On the use of projections: Like you, I guess that the predictions of quantum mechanics are correct from the quarks to the quasars. Projections are a mathematical tool for computing these predictions. However, projections and properties are not the same concept. When contemplating Bell’s proof, we need to consider, besides observables and outcomes of experiments, possibilities for what the reality might be like, and to this end it is necessary to consider properties in the ordinary English meaning, as distinct from projections.
RoderichJanuary 18, 2015 at 3:22 am #1835
Thank you to all of the commentators for your remarks!
To Dieter at 1674:
You may be surprised but I completely agree with you that Everett’s many-worlds proposal is a realist theory. In my paper, I considered the conditions (R1) through (R4) for their potential relevance to Bell’s theorem, not for categorizing interpretations of quantum mechanics as realist ones or others. Also, I do not imply that “realism” is a good name for any of (R1) through (R4); I formulate these conditions as possible interpretations of what people might mean when mentioning realism as an assumption of Bell’s proof.
On the question whether the many-worlds picture is local or non-local I have commented in Brit.J.Phil.Sci. 62:1 (arxiv:0903.2211), Section 5. Maybe we agree more than you think.
To Richard at 1737:
ad 1. Mutual counterfactual dependence is one possibility, but not the only one. Mutual stochastic dependence is another. Think of the flashes in GRWf, for example; they occur in a fundamentally stochastic way with a non-local joint distribution.

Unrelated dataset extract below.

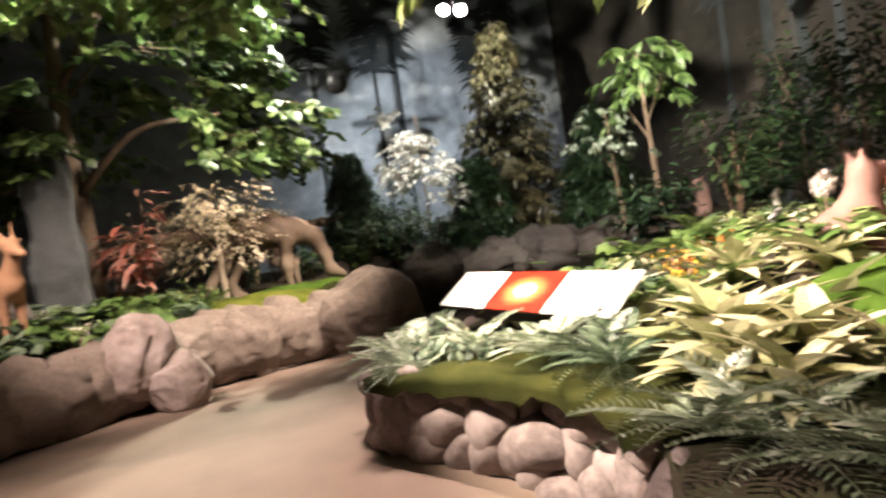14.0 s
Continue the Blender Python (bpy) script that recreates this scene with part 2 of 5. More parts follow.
def grow(path, radii, sides=8):
    """A tapered tube along a path."""
    path = [Vector(p) for p in path]
    verts, faces = [], []
    for k, p in enumerate(path):
        way = (path[min(k + 1, len(path) - 1)] - path[max(k - 1, 0)]).normalized()
        q = way.to_track_quat("Z", "Y")
        for s in range(sides):
            a = 2 * math.pi * s / sides
            verts.append(p + q @ Vector((math.cos(a) * radii[k], math.sin(a) * radii[k], 0)))
    for k in range(len(path) - 1):
        for s in range(sides):
            a, b = k * sides + s, k * sides + (s + 1) % sides
            faces.append((a, b, b + sides, a + sides))
    faces.append(tuple(range(sides))[::-1])
    faces.append(tuple(range(len(verts) - sides, len(verts))))
    return verts, faces


def joined(pieces):
    verts, faces = [], []
    for v, f in pieces:
        k = len(verts)
        verts += [tuple(p) for p in v]
        faces += [tuple(i + k for i in face) for face in f]
    return np.array(verts), faces


def box_piece(size, centre=(0, 0, 0), bevel=0.006):
    bm = bmesh.new()
    bmesh.ops.create_cube(bm, size=1, matrix=Matrix.Translation(centre) @ Matrix.Diagonal((*size, 1)))
    bmesh.ops.bevel(bm, geom=bm.edges[:], offset=min(bevel, min(size) / 3), segments=2, affect="EDGES")
    out = [tuple(v.co) for v in bm.verts], [tuple(v.index for v in f.verts) for f in bm.faces]
    bm.free()
    return out


def lathe(profile, sides=20):
    verts, faces = [], []
    for r, z in profile:
        verts += [(r * math.cos(2 * math.pi * s / sides), r * math.sin(2 * math.pi * s / sides), z) for s in range(sides)]
    for k in range(len(profile) - 1):
        for s in range(sides):
            a, b = k * sides + s, k * sides + (s + 1) % sides
            faces.append((a, b, b + sides, a + sides))
    faces.append(tuple(range(sides))[::-1])
    faces.append(tuple(range(len(verts) - sides, len(verts))))
    return verts, faces


# leaves: flat-lying along +x from the stem at the origin, folded along the midrib


def leaf_shape(length, width, fold=0.25, droop=0.35, widest=0.35, steps=6, tip=1.0):
    verts, faces = [], []
    for k in range(steps + 1):
        u = k / steps
        w = width / 2 * (math.sin(math.pi * min(u / widest / 2, 0.5)) if u < widest else math.cos(math.pi / 2 * ((u - widest) / (1 - widest)) ** tip))
        x, z = length * u, -droop * length * u * u
        w = max(w, width * 0.015)
        verts += [(x, w, z + fold * w), (x, 0, z), (x, -w, z + fold * w)]
    for k in range(steps):
        a = 3 * k
        faces += [(a, a + 1, a + 4, a + 3), (a + 1, a + 2, a + 5, a + 4)]
    return np.array(verts), faces


def palm_hand(length, fingers, spread, width, droop=0.3):
    """A lobed leaf: fingers that fan out from one point."""
    pieces = []
    for k in range(fingers):
        a = spread * (k / (fingers - 1) - 0.5)
        v, f = leaf_shape(length * (1 - 0.35 * abs(2 * k / (fingers - 1) - 1)), width, 0.2, droop, 0.45, 4)
        c, s = math.cos(a), math.sin(a)
        pieces.append((np.stack([v[:, 0] * c - v[:, 1] * s, v[:, 0] * s + v[:, 1] * c, v[:, 2]], 1), f))
    return joined(pieces)


def maple_leaf(size, outline=None):
    outline = outline or [(0, 0.02), (0.10, 0.28), (0.32, 0.20), (0.30, 0.46), (0.52, 0.34), (0.62, 0.40), (0.72, 0.18), (1.0, 0)]
    verts = [(x * size, 0, -0.25 * size * x * x) for x, y in outline]
    verts += [(x * size, y * size, -0.25 * size * x * x - 0.12 * y * size) for x, y in outline[:-1]]
    verts += [(x * size, -y * size, -0.25 * size * x * x - 0.12 * y * size) for x, y in outline[:-1]]
    n, faces = len(outline), []
    for k in range(n - 1):
        b = n + k + 1 if k + 1 < n - 1 else n - 1
        c = 2 * n - 1 + k + 1 if k + 1 < n - 1 else n - 1
        faces.append((k, k + 1, b, n + k) if b != k + 1 else (k, k + 1, n + k))
        faces.append((k, 2 * n - 1 + k, c, k + 1) if c != k + 1 else (k, 2 * n - 1 + k, k + 1))
    return np.array(verts), faces


def frond(length, pairs, leaflet, width, droop=0.5):
    """A fern frond with its leaflets in two rows."""
    pieces = [grow([(length * u, 0, -droop * length * u * u) for u in np.linspace(0, 1, 6)], np.linspace(0.004, 0.001, 6), 3)]
    for k in range(pairs):
        u = 0.1 + 0.9 * k / pairs
        v, f = leaf_shape(leaflet * math.sin(math.pi * (0.12 + 0.86 * u)) + 0.01, width, 0.1, 0.2, 0.3, 2)
        for s in (1, -1):
            q = v.copy()
            q[:, 1] *= s
            a = radians(68 - 20 * u) * s
            c, si = math.cos(a), math.sin(a)
            w = np.stack([q[:, 0] * c - q[:, 1] * si + length * u, q[:, 0] * si + q[:, 1] * c, q[:, 2] - droop * length * u * u], 1)
            pieces.append((w, f if s > 0 else [g[::-1] for g in f]))
    return joined(pieces)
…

ad 2. and 3. I am happy to change my statement to “Bob’s outcome was already fixed on some spacelike hypersurface before his experiment.” Would that take care of your concern?
To Bob at 1776:
Thank you for pointing to your article. I think that your definition of Einstein locality does not capture Einstein’s, or Bell’s, or my idea of locality. I am happy with your formulation “Objective properties of isolated individual systems do not change when something is done to another non-interacting system,” but only if “property” is understood in the ordinary English meaning of the word as something that a system either has or does not have, not if “property” means projection operator. That is because locality, as I understand it and as I believe Einstein and Bell understood it, refers to reality, to “the real factual situation” (Einstein), to the variables that do have values.
Also, I disagree with your objection to my Carol-Donald example. The fact that Carol knows the quantum state of each of the particles she prepared (and can prove this by predicting the outcome with certainty for the corresponding direction in 3-space) shows that there is a matter of fact in nature about the quantum state of each of these particles. I guess our disagreement is related to the previous point: You need to think in terms of the real factual situation, not in terms of projection operators.